My “beef” with Seattle
Alright, little journalists….listen up. Miss Harlow is going to clarify WHY I have such a burning hatred for Seattle.
When I was a wee lass of 10, I was into grunge music. Of course, it was the 90’s-who the hell wasn’t? Mind you, it was late 90’s, but I was obsessed with the glorious dirty rockers. I had warped fantasies about riding the train to Seattle, meeting some grunge rockers who let me be their roadie. Not groupie. Roadie. I was 10, you pervers.
For my 11th birthday, my grand ol’ pops surprised me with a trip to Seattle to go see Pearl Jam perform. I was all bouts of excited, though I hid it well. It’s grunge, not the Backstreet Boys.
Dad decided to drive there, and within five minutes of entering Seattle’s city limits, the car breaks down. I imagine there’s an invisible Gandalf at the border yelling into the wind "YOU SHALL NOT PASS!"
I’m not a mechanic, but I remember the car was on fire. Something about a piston putting a hole through the engine and getting oil everywhere. We made it out safe, of course. The fire truck came, a tow truck was called and we grabbed a taxi.

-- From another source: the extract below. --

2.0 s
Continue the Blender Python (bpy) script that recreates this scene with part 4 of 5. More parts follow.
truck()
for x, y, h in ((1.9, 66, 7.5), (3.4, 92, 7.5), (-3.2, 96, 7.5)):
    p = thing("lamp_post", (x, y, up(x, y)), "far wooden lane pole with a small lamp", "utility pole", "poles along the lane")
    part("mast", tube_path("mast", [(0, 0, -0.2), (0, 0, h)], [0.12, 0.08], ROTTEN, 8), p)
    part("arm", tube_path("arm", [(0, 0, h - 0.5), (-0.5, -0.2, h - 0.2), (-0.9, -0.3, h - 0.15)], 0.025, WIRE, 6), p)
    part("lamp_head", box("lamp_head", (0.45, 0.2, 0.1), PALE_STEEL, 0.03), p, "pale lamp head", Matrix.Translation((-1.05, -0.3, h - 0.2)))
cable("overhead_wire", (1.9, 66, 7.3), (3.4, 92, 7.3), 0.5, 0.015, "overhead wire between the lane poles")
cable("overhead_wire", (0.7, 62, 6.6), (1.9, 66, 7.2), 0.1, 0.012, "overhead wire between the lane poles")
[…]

My dad was a trooper though. Instead of heading to the train station to go home, he said the show must go on and we must be there to watch it. We get dropped off down town and do some sight seeing. Sight seeing for me meant people watching (I honestly can’t help myself. I’m embarrassing). And let me just say…90% of Seattle residents are ASSHOLES.
While being distracted by the Space Needle, my dad didn’t notice that I had been approach by some asshole homeless man and he was yelling at me to give him money. He grabbed me and started shaking me. My dad luckily turned around and decked the guy. BOOM. The man laid passed out.
So far, it was shaping out to be the BEST birthday ever. ……
After that, my dad was paranoid and wouldn’t let go of my hand. It started raining. Downpour rain. So we went inside some deli shop for cover and food.
I wish I knew the name of that place, because I’d curse them to hell. I got food poisoning. It didn’t hit we were at the show. I spent an hour inside the most disgusting porter potty you could imagine. My dad was able to carry me to the taxi and we got on a bus home.
I didn’t even get to see Pearl Jam.
That’s my experience with Seattle. I vowed to never go back.
To all you diarists who hail from the Land of the Rotten….I won’t hold it against you. But I sure as hell won’t be visiting you.
wow … i’ve only been in the seattle airport. glad i didn’t venture out into the mean streets.
Warning Comment
Wow. Dismal.
Warning Comment
What a bummer of a trip.
Warning Comment
Oh my, that is friggen awful. I’m not there yet, so you still have time to come hang out. Altho this place is awful. ::shutter:: Lmao. RYN: I know, I bookmarked it as well. We are going to hell, wanna share a cheesecake when we get there?
Warning Comment
woah! that….sucks! in every way possible.
Warning Comment
Holy shizz that was a bad experiance! Totally understand your feelings now.. Maybe you need to give it a second chance though? Your dad’s car was shitty and caught fire that was the start of it.